According to Reuters, the Government of India is unlikely to add to its current order of six Scorpene-class conventional submarines for the Indian Navy.
Following the aftermath of a major classified information leak from DCNS, Indian defence ministry officials have told Reuters that the Scorpene order will remain at the six ships presently under construction.
In effect, DCNS – which is co-owned by the French government – will not benefit from a follow-on order, which it reportedly been pushing for over the past year.
The Indian government has recently approved the pursuit of eight newer conventional submarines. This potential tender has drawn interest from a number of DCNS’s competitors, most notably ThyssenKrupp Marine Systems (TKMS) in Germany.
Notes, Comments & Analysis:
There is little doubt that DCNS’s medium-term commercial prospects are in a precarious position. To what extent the leak has impacted the confidence of the company’s overseas customers remains to be seen, though it appears that India has taken the issue to task.
However, it must be noted that while DCNS may be affected, the wider French defence industry is very close to securing a series of lucrative gains in India through the Indian Air Force (IAF)’s much anticipated Rafale order. The proposal for 36 aircraft as well as heavy commercial offset concessions was forwarded to the Indian Prime Minister’s Office (PMO) at the end of last month. In other words, France and India’s defence relationship will not suffer, at least not substantially enough to warrant a clear pivot from France.
The Indian Navy’s post-Scorpene submarine program could be an interesting case. Considering that the Defence Research and Development Organization (DRDO) has developed its own air-independent propulsion (AIP) system, which is slotted for use on the last two of six Indian Navy Kalvari-class (Scorpene) submarines, it would be surprising to see New Delhi completely dismiss the idea of an indigenously designed conventional submarine. Alternatively, some minds in the Navy may ultimatley prefer a credible conventional submarine vendor such as TKMS to offer a mature – but highly customized – solution.

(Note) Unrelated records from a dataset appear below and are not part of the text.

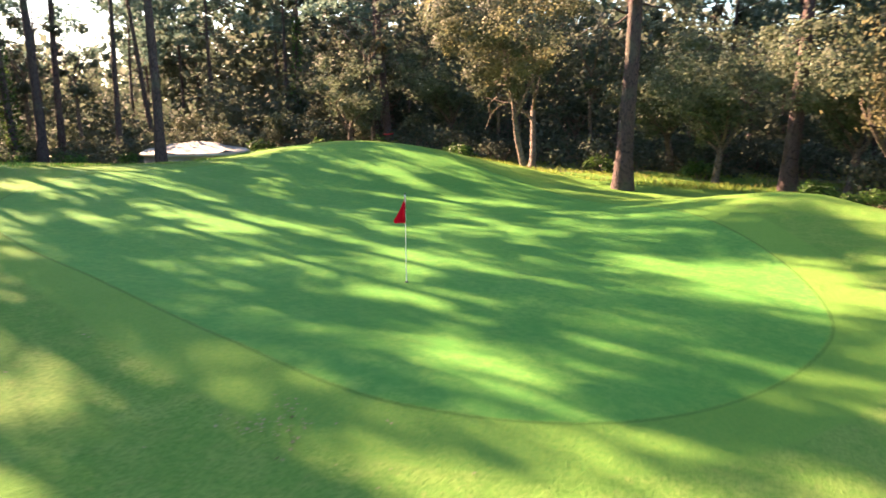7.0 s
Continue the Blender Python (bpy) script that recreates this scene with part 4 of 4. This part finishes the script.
grass("verge_grass", verge[(dr < -3.0) & (heavy + g.uniform(-0.4, 0.4, len(verge)) > -0.05)], 0.15, "patchy rough grass along the wood beside the green", 9, ROUGH_BLADES, 0.06)
wood_edge = np.column_stack([g.uniform(-40, 34, 60000), g.uniform(27, 40, 60000)])
grass("wood_edge_grass", wood_edge[np.sin(wood_edge[:, 0] * 0.5) * np.sin(wood_edge[:, 1] * 0.9) + g.uniform(-0.6, 0.6, 60000) > 0.1], 0.28, "rough sunlit grass at the wood's edge", 5)


def undergrowth():
    """Low brambles, ivy and bracken on the woodland floor."""
    g2 = np.random.default_rng(31)
    buf = Buf()
    spots = [(g2.uniform(-60, 40), g2.uniform(34, 52)) for _ in range(420)] + [(g2.uniform(-58, -38), g2.uniform(-60, 40)) for _ in range(420)] + [(g2.uniform(-44, -29), g2.uniform(-70, -24)) for _ in range(160)] + [(g2.uniform(27, 46), g2.uniform(-30, 34)) for _ in range(160)]
    for x, y in spots:
        if open_ground(x, y):
            continue
        z = float(swell(x, y))
        r = g2.uniform(0.5, 1.3)
        leaves(buf, blob_points(g2, 45, (x, y, z + 0.2), (r, r, g2.uniform(0.3, 0.8)), 0.2), 0.2, g2)
    return tagged(new("undergrowth", buf.mesh("undergrowth", BUSH_LEAF)), "low brambles and ivy on the woodland floor", "undergrowth", kind="stuff")


undergrowth()


def litter_bits():
    """Dead leaves, needles and divots scattered over the turf."""
    g3 = np.random.default_rng(41)
    buf = Buf()
    p = np.concatenate([np.column_stack([g3.uniform(-8, 8, 60), g3.uniform(-16, -6.8, 60)]), np.column_stack([g3.normal(2.3, 0.35, 90), g3.normal(-7.9, 0.3, 90)]), np.column_stack([g3.uniform(-30, -14, 500), g3.uniform(-18, 20, 500)])])
    z = land(p[:, 0], p[:, 1])
    leaves(buf, np.column_stack([p, z + 0.02]), 0.04, g3, 1.4, 0, np.tile((0.0, 0.0, 1.0), (len(p), 1)))
    return tagged(new("fallen_leaves", buf.mesh("fallen_leaves", plain_material("dry_leaf_bits", (0.24, 0.19, 0.12), 0.9))), "scattered dry leaves and turf debris", "leaf litter", kind="stuff")


litter_bits()
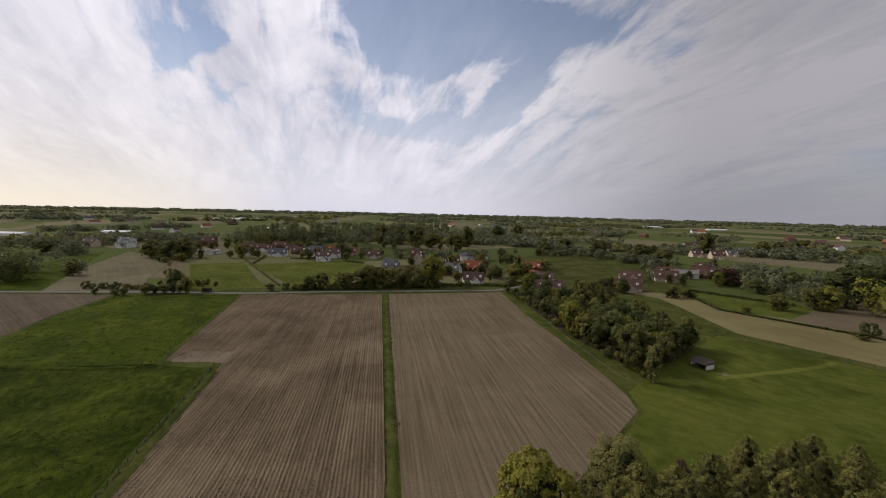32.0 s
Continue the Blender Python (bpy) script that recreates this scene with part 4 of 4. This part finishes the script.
def near_belts():
    """Dense belts and garden woods in the middle distance."""
    r = random.Random(41)
    for x0, y0, x1, y1, w, n, h, leaf in [
            (-442, 362, -280, 388, 12, 60, 9, "leaf_a"), (-330, 405, -225, 312, 7, 24, 7, "leaf_dark"), (-420, 300, -330, 405, 6, 20, 7, "leaf_a"),
            (-250, 400, -130, 345, 22, 55, 10, "leaf_a"), (-240, 420, -150, 380, 22, 34, 11, "leaf_dark"), (-128, 345, -98, 330, 7, 7, 18, "leaf_yellow"),
            (-250, 640, -95, 690, 14, 46, 12, "leaf_a"), (-95, 690, 45, 880, 12, 60, 13, "leaf_hazed"), (-92, 580, 24, 672, 10, 46, 16, "leaf_hazed"), (-220, 520, -140, 560, 20, 30, 16, "leaf_a"),
            (-350, -150, -330, -90, 16, 30, 16, "leaf_dark"), (-450, -60, -430, -30, 10, 12, 14, "leaf_dark"), (-278, -12, -262, 24, 3, 16, 3.6, "leaf_a"),
            (-300, -8, -395, -36, 2, 12, 4, "leaf_grey"), (-380, -90, -340, -70, 4, 8, 5, "leaf_a"), (-520, -150, -440, -120, 10, 20, 10, "leaf_dark"),
            (-420, 120, -360, 240, 12, 34, 10, "leaf_dark"), (-300, 165, -262, 120, 8, 16, 7, "leaf_a"), (-520, 60, -470, 120, 8, 18, 8, "leaf_a"),
            (350, 500, 384, 365, 8, 26, 10, "leaf_dark"), (400, 470, 470, 380, 12, 26, 11, "leaf_a"), (300, 640, 520, 560, 12, 30, 10, "leaf_hazed"),
            (-640, 330, -760, 470, 14, 30, 20, "leaf_dark"), (-560, 300, -520, 420, 12, 20, 9, "leaf_yellow"),
            (-590, -10, -640, 330, 30, 80, 21, "leaf_hazed"), (-520, 130, -590, 300, 14, 40, 19, "leaf_a"), (-330, -110, -296, -84, 9, 22, 18, "leaf_dark"), (-640, 300, -520, 520, 24, 50, 14, "leaf_hazed"), (-246, 66, -242, 100, 2, 22, 3.2, "leaf_a"), (-241, 100, -235, 146, 3, 34, 5, "leaf_dark"), (-262, 120, -300, 190, 16, 26, 7, "leaf_a"), (-640, -140, -560, -60, 26, 40, 11, "leaf_hazed")]:
        spots = []
        for k in range(n):
            u, o = r.random(), r.gauss(0, 0.5) * w
            L = math.hypot(x1 - x0, y1 - y0)
            hh = h * r.uniform(0.65, 1.1)
            spots.append((x0 + (x1 - x0) * u - (y1 - y0) / L * o, y0 + (y1 - y0) * u + (x1 - x0) / L * o, hh, hh * r.uniform(0.34, 0.5)))
        # belts beyond 380 m take the leaf colour with painted haze
        far_trees("tree_belt", spots, M["leaf_hazed" if math.hypot(x0, y0 - 70) > 380 else leaf], "dense belt of leafy trees between the fields", int(x0 * 7 + y0) % 9973, 150, 0.9 if h > 5 else 0.55)


near_belts()


def horizon_woods():
    """The dark line of woods that closes the view."""
    r = random.Random(31)
    for i in range(30):
        spots = []
        for k in range(40):
            a, d = radians(-75 + 225 * (i + r.random()) / 30), r.uniform(3300, 4500)
            spots.append((-math.sin(a) * d, 70 + math.cos(a) * d, r.uniform(9, 17), r.uniform(24, 46)))
        far_trees("horizon_wood", spots, M["leaf_hazed"], "dark line of woods on the horizon", 900 + i, 44, 9.0)


horizon_woods()


# ---- houses ----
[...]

Not a surprising decision. A derivative of the type 214 could be likely. However, I do hear in India that revised policies could mean even the Amur 1650 could be in play. Personally speaking I would go for 12 Type 214 with 6 delivered outright and 6 made in India to absorb expertise/ensure more subs in the Arabian sea’s shallow waters simultaneously.

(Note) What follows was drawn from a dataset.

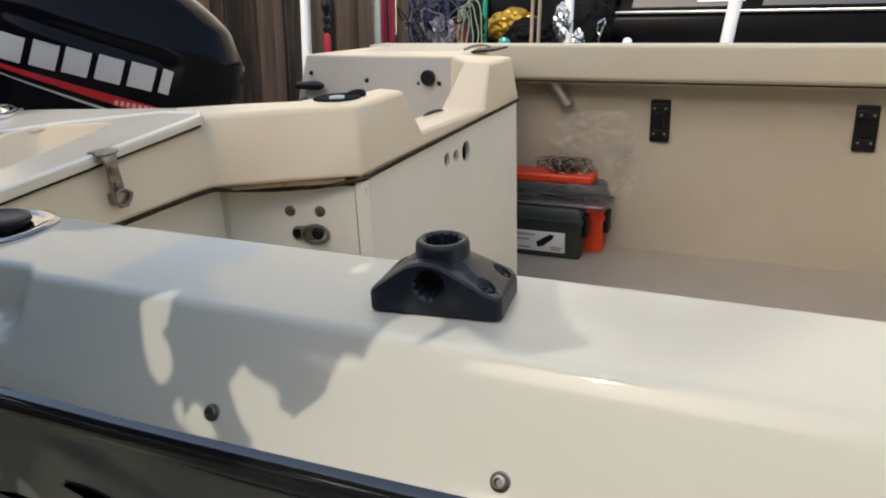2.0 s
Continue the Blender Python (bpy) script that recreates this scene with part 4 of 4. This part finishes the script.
hookp = thing("snap_hook", "small bright steel snap hook", "hook", pose(-0.978, 4.32, 1.44))
bm = bmesh.new()
tube(bm, [(0, 0, 0), (0, 0, 0.10), (0.02, 0, 0.16), (0.035, 0, 0.19), (0.03, 0, 0.21), (0.0, 0, 0.19), (-0.012, 0, 0.14), (0.01, 0, 0.12)], 0.008, 8)
part("bend", bm, CHROME, hookp)

# black van
van = thing("van", "glossy black van with a bright window trim", "van", pose(0, 5.2, 0))
bm = bmesh.new()
prof = [(0.0, 0.35), (0.0, 1.2), (0.03, 1.64), (0.05, 1.67), (1.75, 1.67), (1.78, 1.2), (1.78, 0.35)]
rows = [[(x, y, z) for y, z in prof] for x in (-1.25, 3.6)]
skin(bm, rows, True, True)
body = part("body", bm, DARK, van)
bm = bmesh.new()
prof = [(0.07, 1.67), (0.33, 2.25), (0.42, 2.32), (1.5, 2.32), (1.6, 2.25), (1.72, 1.67)]
rows = [[(x, y, z) for y, z in prof] for x in (-1.16, 3.4)]
skin(bm, rows, True, True)
part("cabin", bm, DARK, van)
for x0, x1 in ((-1.02, -0.30), (-0.215, 2.0)):
    bm = bmesh.new()
    skin(bm, [[(x0 + 0.03, 0.086, 1.715), (x1, 0.086, 1.715)], [(x0 + 0.10, 0.259, 2.10), (x1, 0.259, 2.10)]])
    part("window", bm, VANGLASS, van, "dark tinted window")
bm = bmesh.new()
skin(bm, [[(-0.575, 0.098, 1.745), (-0.575, 0.110, 1.775)], [(-0.285, 0.098, 1.745), (-0.285, 0.110, 1.775)]])
part("sticker", bm, PAPER, van, "pale yellowish paper sticker in the window")
bm = bmesh.new()
box(bm, (-1.18, 0.030, 1.674), (3.4, 0.062, 1.692), 0.005)
part("window_trim", bm, ALU, van, "bright window trim")
for x in (-0.6, 2.6):
    for y in (0.02, 1.52):
        bm = bmesh.new()
        lathe(bm, [(0.20, 0), (0.33, 0.0), (0.36, 0.04), (0.36, 0.20), (0.33, 0.24), (0.20, 0.24)], Matrix.Translation((x, y + 0.24, 0.36)) @ pose(0, 0, 0, 90, 0, 0), 32)
        wheel = part("wheel", bm, BLACK, van)
        bm = bmesh.new()
        lathe(bm, [(0.20, 0.02), (0.19, 0.05), (0.05, 0.06), (0.05, 0.18), (0.19, 0.22)], Matrix.Translation((x, y + 0.24, 0.36)) @ pose(0, 0, 0, 90, 0, 0), 24)
        part("rim", bm, ALU, wheel)
knobp = thing("white_ball", "small white ball knob on a post", "knob", pose(-0.755, 4.0, 0))
bm = bmesh.new()
lathe(bm, [(0.010, 0), (0.010, 1.505), (0.014, 1.510), (0.021, 1.520), (0.0245, 1.533), (0.021, 1.548), (0.012, 1.556), (0.004, 1.558)], None, 18)
part("post", bm, WHITE, knobp)

# grass at the foot of the fence
rng = random.Random(41)
verts, faces = [], []
for k in range(5200):
    x, y = rng.uniform(-2.80, -2.0), rng.uniform(0.1, 1.7)
    h, a, b = rng.uniform(0.02, 0.065), rng.uniform(0, 6.28), rng.uniform(-0.03, 0.03)
    dx, dy = 0.0028 * math.cos(a), 0.0028 * math.sin(a)
    i = len(verts)
    verts += [(x - dx, y - dy, -0.004), (x + dx, y + dy, -0.004), (x + b, y + rng.uniform(-0.03, 0.03), h)]
    faces.append((i, i + 1, i + 2))
me = bpy.data.meshes.new("grass")
me.from_pydata(verts, [], faces)
me.materials.append(BLADE)
tagged(new("grass", me), "short dry grass blades at the foot of the fence", "grass", kind="stuff")

# key hook on the fence
hk = thing("gate_hook", "small brass and steel hook on the fence", "hook", pose(-2.695, 1.372, -0.085))
bm = bmesh.new()
tube(bm, [(0, 0.0, 1.80), (0.008, 0.022, 1.72), (0.008, 0.032, 1.66)], 0.005, 8)
part("rod", bm, CHROME, hk)
bm = bmesh.new()
tube(bm, [(0.008, 0.032, 1.66), (0.01, 0.036, 1.63), (0.008, 0.040, 1.605)], [0.008, 0.011, 0.006], 8)
part("tip", bm, BRASS, hk)

# ---- trailer ----
trailer = thing("boat_trailer", "black steel boat trailer under the hull", "trailer", BOAT)
for y in (0.75, 2.11):
    bm = bmesh.new()
    box(bm, (-1.0, y - 0.05, 0.50), (2.6, y + 0.05, 0.66))
    part("bunk", bm, BLACKCLOTH, trailer)
for x in (-0.7, 1.2, 2.4):
    bm = bmesh.new()
    box(bm, (x, 0.42, 0.38), (x + 0.08, 2.44, 0.50))
    part("crossmember", bm, BLACK, trailer)
for y in (0.30, 2.40):
    bm = bmesh.new()
    lathe(bm, [(0.18, 0), (0.29, 0), (0.32, 0.04), (0.32, 0.16), (0.29, 0.20), (0.18, 0.20)], Matrix.Translation((1.3, y + 0.18, 0.36)) @ pose(0, 0, 0, 90, 0, 0), 28)
    wheel = part("wheel", bm, BLACK, trailer)
    bm = bmesh.new()
    lathe(bm, [(0.18, 0.03), (0.16, 0.06), (0.04, 0.06), (0.04, 0.15), (0.16, 0.17)], Matrix.Translation((1.3, y + 0.18, 0.36)) @ pose(0, 0, 0, 90, 0, 0), 20)
    part("rim", bm, ALU, wheel)

# ---- unseen trees added so that their leaves shade the boat ----
def inside(p, poly):
    x, y = p
    hit = False
    for (ax, ay), (bx, by) in zip(poly, poly[1:] + poly[:1]):
        if (ay > y) != (by > y) and x < (bx - ax) * (y - ay) / (by - ay) + ax:
            hit = not hit
    return hit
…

India should invest in local diesel submarine program– Meanwhile its time to scale up SSN & next gen SSBN program– Nuclear ballistic submarine and nuclear attack submarine is the way to go for Indian navy!
Your posts usually make for good reading. I think the likes of L&T are being roped in into a domestic SSK anyway. My point is we need parallel efforts to both increase numbers/absorb tech via the TKMS 214/Amur 1650 route and also develop domestic PAFC AIP SSKs based on the Kilo/Scorpene/209 lessons learnt.
On the SSN thing, I think given the combination of waters (shallow/deep) and roles (carrier escort/littoral ops), SSKs will play a key role esp. in the littoral waters of the Arabian Sea. That is why some of the hints on an ideal submarine force (6 SSBNs, 6-8 SSNs, 20-25 SSKs) make a lot of sense.
What will also be interesting is to explore investments in the equivalent of underwater drones having passive/active sonars and equivalent of a harop UAV that can navigate at higher speeds underwater to hit a Chinese SSN..
if that can be complemented with advanced towed sonars in the kamorta class, airborne surveillance from S-70s, P-8s and MQ-4, it will make a formidable defense supporting surface assets… (Side Note: of course it will be nice to see a 150 VLS destroyer/cruiser with the Pradyumna type air defense system giving an umbrella cover of 300 kms combined with 32 VLS Nirbhay incl.)